Market Intelligence with Crawlbase
If you’re tracking competitors, pricing, or industry trends, Crawlbase’s scheduler and proxies are a real timesaver. Here’s how:
- Set up recurring crawls for competitor product pages.
- Pull pricing data or product specs.
- Analyze changes over time (e.g., price drops, new features).
Real Talk:
You’ll still need someone who can write scripts or at least use a tool like Zapier to pipe the data where you need it. Crawlbase isn’t a market analysis tool itself—it’s the data plumbing.
When to Use Crawlbase—and When Not To
Use Crawlbase if:
- You need to collect web data at scale, reliably.
- You’re tired of managing proxies and solving CAPTCHAs by hand.
- You have technical resources (basic scripting skills) to build your own workflows.
Look elsewhere if:
- You want a no-code “click and get leads” tool.
- You need deep, prebuilt integrations with sales/marketing platforms out of the box.
- Your targets are extremely locked down (some sites are just not worth the pain).
What About Alternatives?
There are lots of scraping tools and proxy services out there. Crawlbase stands out because it balances raw scraping power with a usable API—but it’s not the only game in town.
- Scrapy, Puppeteer, Playwright: Great if you want total control and have dev resources, but you’ll manage proxies yourself.
- Out-of-the-box B2B tools (e.g., Apollo, ZoomInfo): No coding, but you’re limited to their data. Forget custom sources or niche markets.

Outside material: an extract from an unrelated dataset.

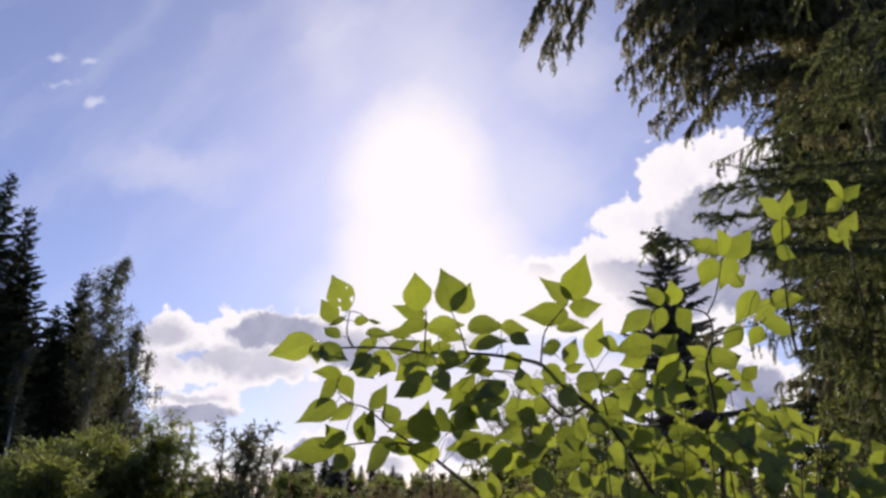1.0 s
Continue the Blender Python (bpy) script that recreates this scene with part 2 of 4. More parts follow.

If you want custom, reliable, and scalable scraping without building everything from scratch, Crawlbase is worth a look.
The Bottom Line
Web data is messy. Crawlbase makes it less painful to get leads and market info—if you know what you’re doing and have a plan. It won’t magically solve every data problem, but it gets the annoying stuff (proxies, CAPTCHAs, scheduling) out of your way. Start small, automate what works, and keep it simple. When the site changes, tweak your scripts. That’s the real world.